ER: O Miss vem potencializar os trabalhos que já desenvolvo e o título já é representativo por si só. Mas a Miss não pode ser só um rosto bonito que atende às expectativas do que é ser bela. Ela precisa ter um diferencial e lutar por aquilo que ela acredita e pela população que ela representa – ou deveria representar. Pra mim, é muito importante ter uma atividade significativa, para as pessoas entenderem que, além da beleza, é preciso alinhar as práticas e as falas para mudar, com a visibilidade que a gente ganha, a realidade de homens e mulheres trans que vivem na marginalidade e não têm acesso aos direitos.
Mais especificamente sobre o Conselho LGBTI, acredito que possa usar desse mecanismo de representatividade para mostrar que também posso ser uma referência de beleza, mas também que atuo fortemente na construção de uma cidade bem melhor para as pessoas LGBTI+.
É muito significativo ter a possibilidade de ser a representação máxima de beleza nesse país
H: Assim como a Monalysa Alcantara, que venceu o Miss Brasil 2017, você também sofreu comentários racistas nas suas redes após a vitória. Como vê a importância da sua vitória para mulheres negras, trans ou não, e o significado do título à luz desses comentários?
ER: Fico espantada, mas não surpresa por essas atitudes. Isso só mostra que a gente ainda vive em uma sociedade racista e transfóbica. Há pouco tempo gritavam que “vidas negras importam”, mas quando as pessoas negras conseguem ascender e ocupar outros lugares que não foram predestinados ou pensados para a nossa existência, questionam e não querem que estejamos ali. Isso diz muito sobre a sociedade que vivemos.
Esse título fala muito que estamos dispostos a primeiro comprar essa luta, mas também que o concurso e os jurados entendem que as pessoas precisam se acostumar e naturalizar a nossa existência nesses espaços. Pra mim, é muito significativo ter a possibilidade de ser a representação máxima de beleza nesse país, porque desmistifica a nossa existência nesses espaços de poder, de beleza, de visibilidade e de importância. É um caminho que não tem mais volta. Vamos continuar fazendo esse debate, e não tem como fazer nenhum tipo de revolução ou transformação sem estarmos nesses espaços.
H: O que podemos esperar da sua participação no Miss International Queen, na Tailândia? Quando você deve ir pra lá?
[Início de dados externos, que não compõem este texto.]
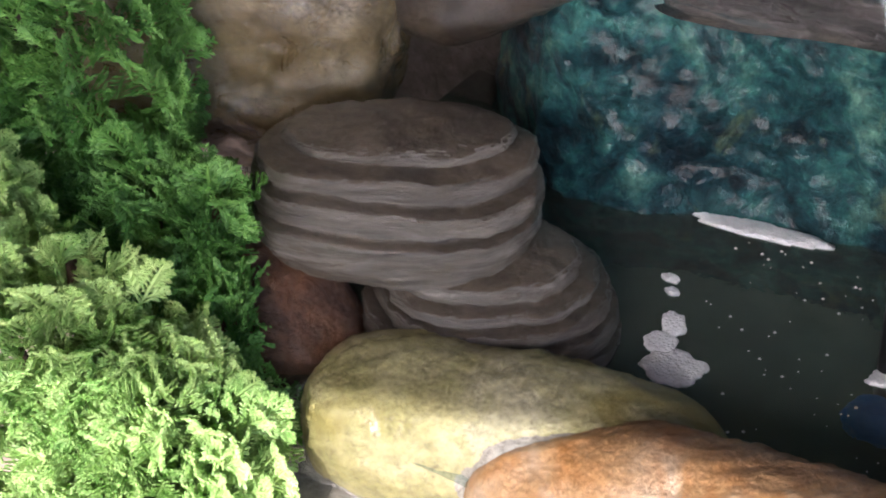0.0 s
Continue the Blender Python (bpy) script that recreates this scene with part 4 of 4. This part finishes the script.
both(carve)
band("cross_band", [(CX - 0.075, CZ - 0.062), (CX, CZ), (CX + 0.075, CZ + 0.062)], 0.022, PY - 0.0135, PY + 0.02)
band("cross_band", [(CX - 0.075, CZ + 0.062), (CX, CZ), (CX + 0.075, CZ - 0.062)], 0.022, PY - 0.0125, PY + 0.02)
for i in range(7):
    for s in (1, -1):
        x = 0.545 + 0.042 * i
        if x < 0.68:
            lathe_pt = [Vector((x + 0.0042 * math.cos(a), PY - 0.0136, CZ + s * 0.072 + 0.0042 * math.sin(a))) for a in np.linspace(0, 2 * math.pi, 13)[:-1]]
            rows = [lathe_pt, [p + Vector((0, 0.0006, 0)) for p in lathe_pt]]
            v, f = loft(rows, True, True, True)
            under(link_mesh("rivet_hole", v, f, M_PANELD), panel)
for pts in ([(0.520, 1.421), (0.522, 1.412), (0.520, 1.406)], [(0.605, 1.423), (0.606, 1.412), (0.603, 1.404)], [(0.695, 1.424), (0.706, 1.405), (0.704, 1.39)], [(0.452, 1.372), (0.463, 1.366), (0.480, 1.371)], [(0.452, 1.290), (0.465, 1.283), (0.481, 1.285)], [(0.560, 1.222), (0.561, 1.212), (0.559, 1.207)], [(0.50, 1.285), (0.508, 1.278), (0.504, 1.270)]):
    p = resample(pts, 10, False)
    rows = [[Vector((x + k * 0.0009, PY - 0.0152, z + 0.0004 * k)) for x, z in p] for k in (-1, 0, 1)]
    v, f = loft(rows, False)
    under(link_mesh("crack", v, f, M_CRACK), panel)
tagged(boulder("grey_rock", (0.97, 0.30, 1.26), (0.12, 0.06, 0.10), M_GREYP, 31, 0.015), "smooth grey rock lying on the counter slab", "rock")


# ---------------------------------------------------------------- shrubs
def spray_template(rng, size):
    """One flat fan of scale-leaf twigs: (centre line start, end, half width) triples in its own plane."""
    tw = []
    n = 9
    for i in range(n):
        q = i / (n - 1)
        base = Vector((0, size * q * 0.9, 0.012 * q * q))
        for s in (1, -1):
            ln = size * (0.52 * (1 - q) ** 0.8 + 0.12) * rng.uniform(0.8, 1.15)
            a = radians(rng.uniform(38, 56))
            d = Vector((s * math.sin(a), math.cos(a), rng.uniform(-0.15, 0.15))).normalized()
            tw.append((base, base + d * ln, 0.0013))
            for k in (0.35, 0.6, 0.82):
                for s2 in (1, -1):
                    b = base + d * ln * k
                    a2 = a * s + s2 * radians(36)
                    d2 = Vector((math.sin(a2), math.cos(a2), rng.uniform(-0.3, 0.3))).normalized()
                    tw.append((b, b + d2 * ln * 0.36 * (1.15 - 0.5 * k), 0.0014))
    tw.append((Vector((0, 0, 0)), Vector((0, size, 0.012)), 0.0014))
    verts, faces = [], []
    for a, b, w in tw:
        d = (b - a)
        nx = d.cross(Vector((0, 0, 1))).normalized() * w
        m = a.lerp(b, 0.6)
        i = len(verts)
        verts += [a - nx * 0.5, a + nx * 0.5, m + nx * 1.25 + Vector((0, 0, -0.0006)), b, m - nx * 1.25 + Vector((0, 0, -0.0006)), m + Vector((0, 0, 0.0009))]
        faces += [(i, i + 1, i + 5), (i + 1, i + 2, i + 5), (i + 2, i + 3, i + 5), (i + 3, i + 4, i + 5), (i + 4, i, i + 5)]
    return np.array([tuple(v) for v in verts]), np.array(faces)


def shrub(name, label, blobs, mat, trunk, seed, size, flop):
    """Fans of needles set over rounded masses of foliage on forked stems. blobs: (centre, radii, count)."""
    rng = random.Random(seed)
    temps = [spray_template(rng, size) for _ in range(5)]
    V, F, off = [], [], 0
    for c, r, cnt in blobs:
        for _ in range(cnt):
            d = Vector((rng.gauss(0, 1), rng.gauss(0, 1) - 0.35, rng.gauss(0, 1) + 0.2)).normalized()
            depth = rng.uniform(0.55, 1.0) ** 0.6
            p = Vector(c) + Vector((d.x * r[0], d.y * r[1], d.z * r[2])) * depth
            out = (Vector((d.x, d.y, d.z * 0.8 + flop)) + Vector((rng.gauss(0, 0.28), rng.gauss(0, 0.28), rng.gauss(0, 0.28)))).normalized()
            nrm = (Vector((rng.gauss(0, 0.5), rng.gauss(0, 0.5) - 0.6, rng.gauss(0, 0.5) + 0.5))).normalized()
            xx = out.cross(nrm).normalized()
            zz = xx.cross(out)
            R = np.array([tuple(xx), tuple(out), tuple(zz)]) * rng.uniform(0.75, 1.25)
            tv, tf = rng.choice(temps)
            V.append(tv @ R + np.array(tuple(p - out * size * 0.45)))
            F.append(tf + off)
            off += len(tv)
    e = thing(name, label, "shrub", at=(trunk[0], trunk[1], 0))
    me = bpy.data.meshes.new("foliage")
    allv, allf = np.concatenate(V), np.concatenate(F)
    me.from_pydata(allv.tolist(), [], allf.tolist())
    me.materials.append(mat)
    ob = under(new("foliage", me), e)
    ob["kind"] = "stuff"
    x, y = trunk
    under(tube("trunk", [(x, y, 0), (x + 0.01, y, 0.15), (x - 0.005, y + 0.005, 0.35), (x, y, 0.55)], [0.016, 0.013, 0.010, 0.005], M_BARK), e)
    for c, r, cnt in blobs:
        top = (c[0], c[1], c[2] + r[2] * 0.5)
        under(tube("limb", [(x, y, 0.16), ((x + c[0]) / 2, (y + c[1]) / 2, 0.16 + (c[2] - 0.16) * 0.6), c, top], [0.009, 0.007, 0.005, 0.002], M_BARK), e)
    return e


shrub("dark_conifer", "dark green conifer with upright flat needle fans", [((-0.93, -0.24, 0.60), (0.14, 0.10, 0.26), 520), ((-0.80, -0.28, 0.45), (0.13, 0.08, 0.13), 230), ((-0.705, -0.30, 0.53), (0.035, 0.03, 0.055), 26), ((-0.71, -0.33, 0.44), (0.075, 0.05, 0.075), 150), ((-0.655, -0.36, 0.34), (0.07, 0.05, 0.10), 90)], M_LEAFD, (-0.88, -0.25), 3, 0.050, 0.9)
shrub("golden_conifer", "sunlit yellow green conifer with drooping needle fans", [((-0.80, -0.46, 0.37), (0.24, 0.13, 0.20), 800), ((-0.66, -0.46, 0.34), (0.14, 0.11, 0.17), 520), ((-0.95, -0.42, 0.50), (0.14, 0.1, 0.12), 260)], M_LEAFL, (-0.78, -0.42), 5, 0.042, 0.35)

# ---------------------------------------------------------------- floor tiles
tile = None
for i in range(6):
    for j in range(6):
        x, y = -1.5 + 0.60 * i, -1.4 + 0.60 * j
        if tile is None:
            t = box("tile", -0.2992, 0.2992, -0.2992, 0.2992, -0.006, 0.0, M_TILE, 0.0012)
            tile = t.data
        else:
            t = new("tile", tile)
        t.location = (x, y, 0)
        t.parent = floor
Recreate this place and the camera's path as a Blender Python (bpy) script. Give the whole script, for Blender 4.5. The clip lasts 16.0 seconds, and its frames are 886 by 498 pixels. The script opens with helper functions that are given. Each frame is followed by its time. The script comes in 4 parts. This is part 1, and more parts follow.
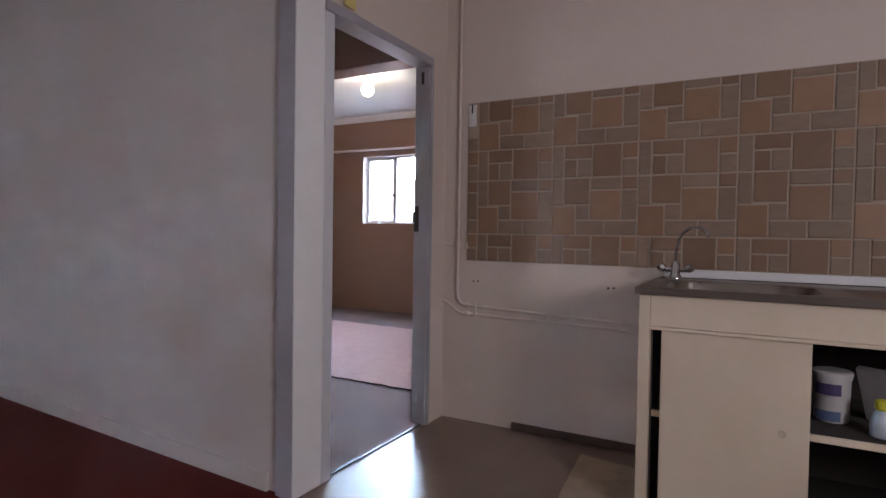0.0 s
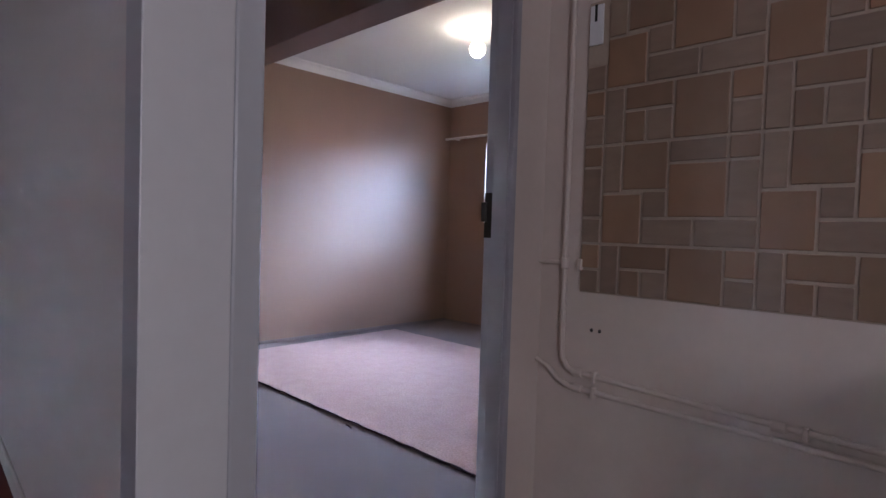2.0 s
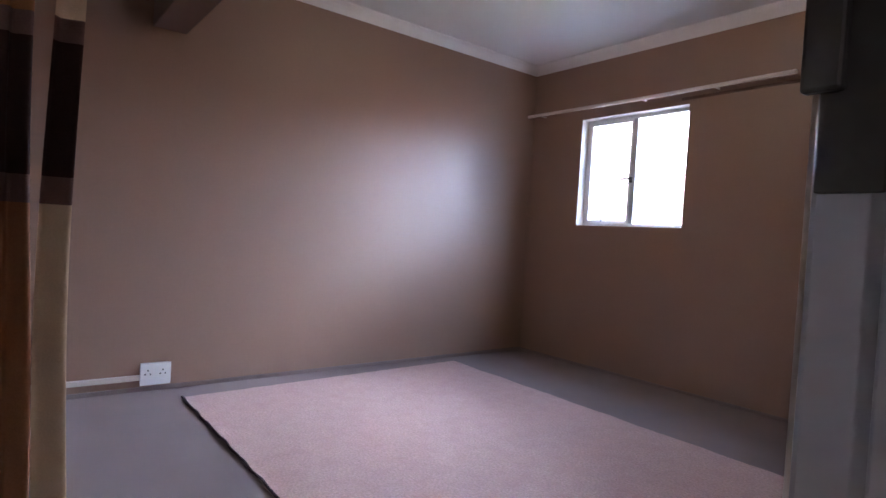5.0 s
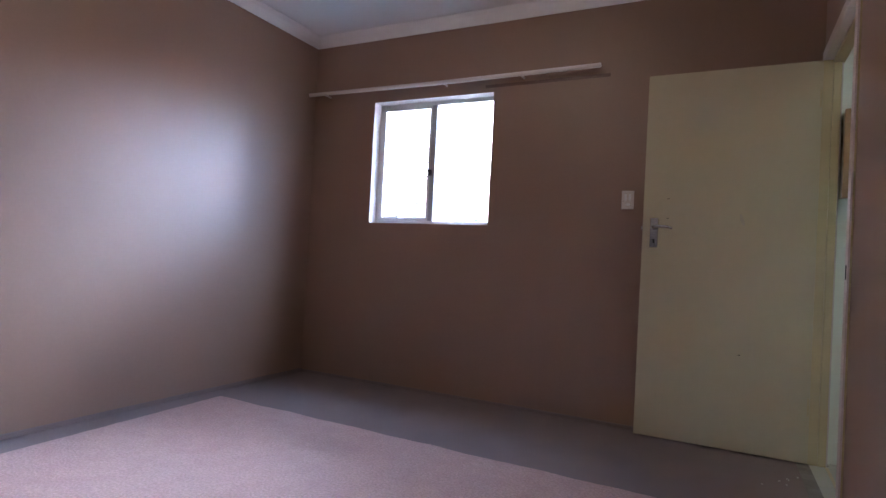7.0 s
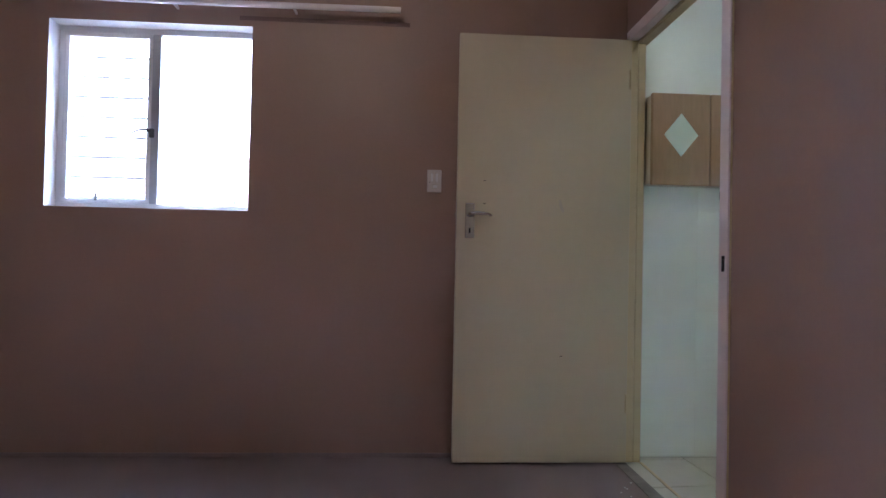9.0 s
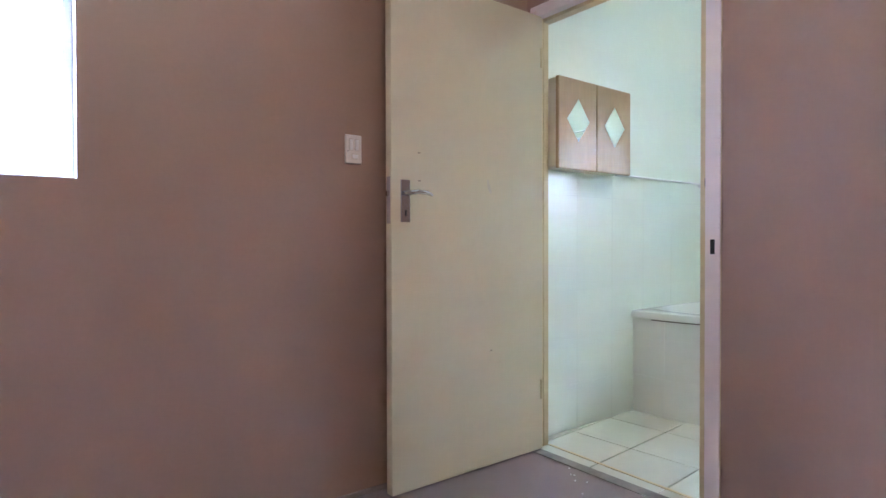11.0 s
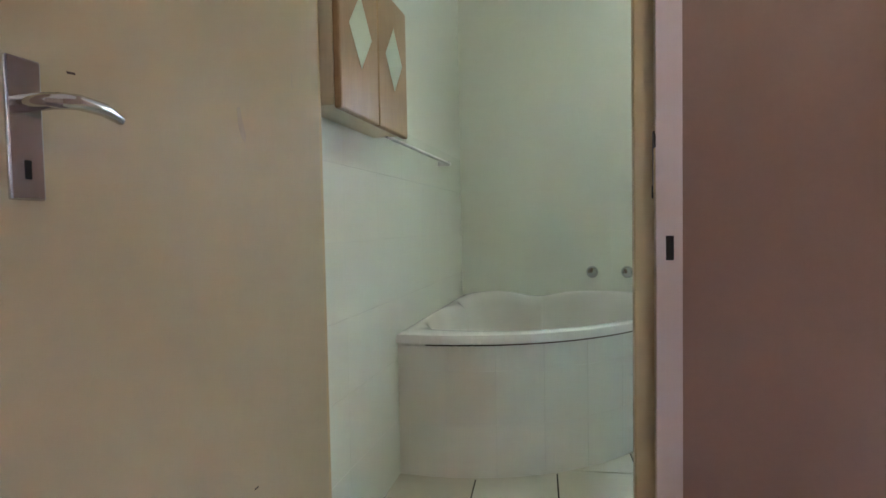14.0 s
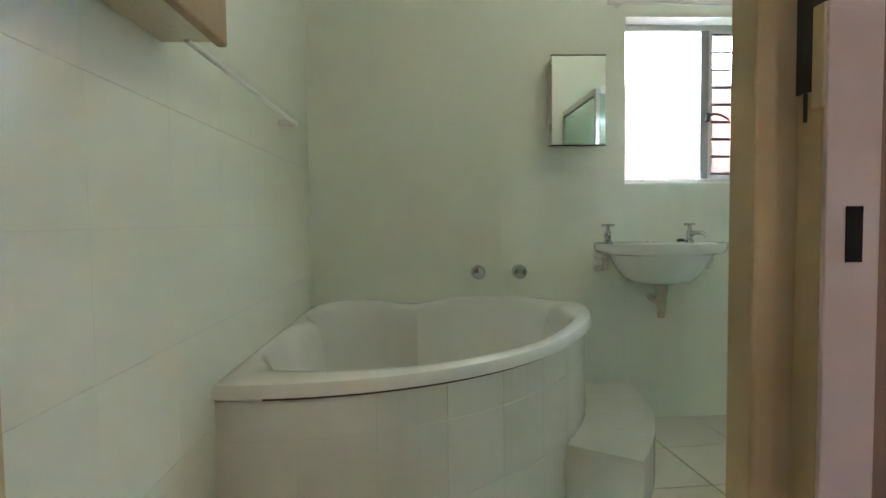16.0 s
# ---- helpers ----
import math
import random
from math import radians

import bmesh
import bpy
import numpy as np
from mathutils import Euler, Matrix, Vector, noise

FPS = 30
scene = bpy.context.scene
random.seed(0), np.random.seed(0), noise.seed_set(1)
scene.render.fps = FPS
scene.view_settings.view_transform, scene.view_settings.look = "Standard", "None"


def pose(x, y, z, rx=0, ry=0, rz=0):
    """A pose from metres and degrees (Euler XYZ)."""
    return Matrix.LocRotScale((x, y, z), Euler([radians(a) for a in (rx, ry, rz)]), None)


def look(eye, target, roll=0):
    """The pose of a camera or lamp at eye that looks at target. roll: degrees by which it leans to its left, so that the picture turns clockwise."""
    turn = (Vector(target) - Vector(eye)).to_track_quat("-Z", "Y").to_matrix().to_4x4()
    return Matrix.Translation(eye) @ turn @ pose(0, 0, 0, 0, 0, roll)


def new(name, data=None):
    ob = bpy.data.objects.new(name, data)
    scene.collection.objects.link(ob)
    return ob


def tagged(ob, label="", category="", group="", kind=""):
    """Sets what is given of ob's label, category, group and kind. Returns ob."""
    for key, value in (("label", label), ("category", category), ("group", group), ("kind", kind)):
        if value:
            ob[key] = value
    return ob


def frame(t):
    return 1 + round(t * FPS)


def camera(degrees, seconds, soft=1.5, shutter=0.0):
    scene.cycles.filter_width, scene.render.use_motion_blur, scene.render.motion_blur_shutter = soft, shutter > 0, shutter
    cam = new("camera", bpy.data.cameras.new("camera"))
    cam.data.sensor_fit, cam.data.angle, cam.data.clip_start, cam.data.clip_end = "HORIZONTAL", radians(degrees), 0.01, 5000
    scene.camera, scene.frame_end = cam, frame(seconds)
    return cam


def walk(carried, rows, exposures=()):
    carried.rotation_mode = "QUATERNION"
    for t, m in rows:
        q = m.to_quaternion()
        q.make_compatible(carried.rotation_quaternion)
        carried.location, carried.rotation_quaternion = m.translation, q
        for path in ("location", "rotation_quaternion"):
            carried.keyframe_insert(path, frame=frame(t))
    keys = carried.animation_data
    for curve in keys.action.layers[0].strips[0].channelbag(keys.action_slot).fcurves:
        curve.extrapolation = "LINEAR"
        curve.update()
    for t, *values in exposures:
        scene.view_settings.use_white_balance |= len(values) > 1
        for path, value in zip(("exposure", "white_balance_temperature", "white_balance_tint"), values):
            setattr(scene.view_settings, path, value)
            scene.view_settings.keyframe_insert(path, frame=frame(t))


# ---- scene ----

ER: Ser Miss Brasil se tornou um propósito de vida e eu já sabia que ir para o Miss International Queen seria uma consequência disso. Eu tô com uma expectativa muito boa, porque sei que vou estar com os melhores profissionais para me preparar tanto no corpo quanto psicologicamente, para chegar e representar o Brasil muito bem. Não quero nada menos do que um top 3, para chegar lá e mostrar que é possível uma beleza travesti representar não só o país, mas quem sabe o mundo.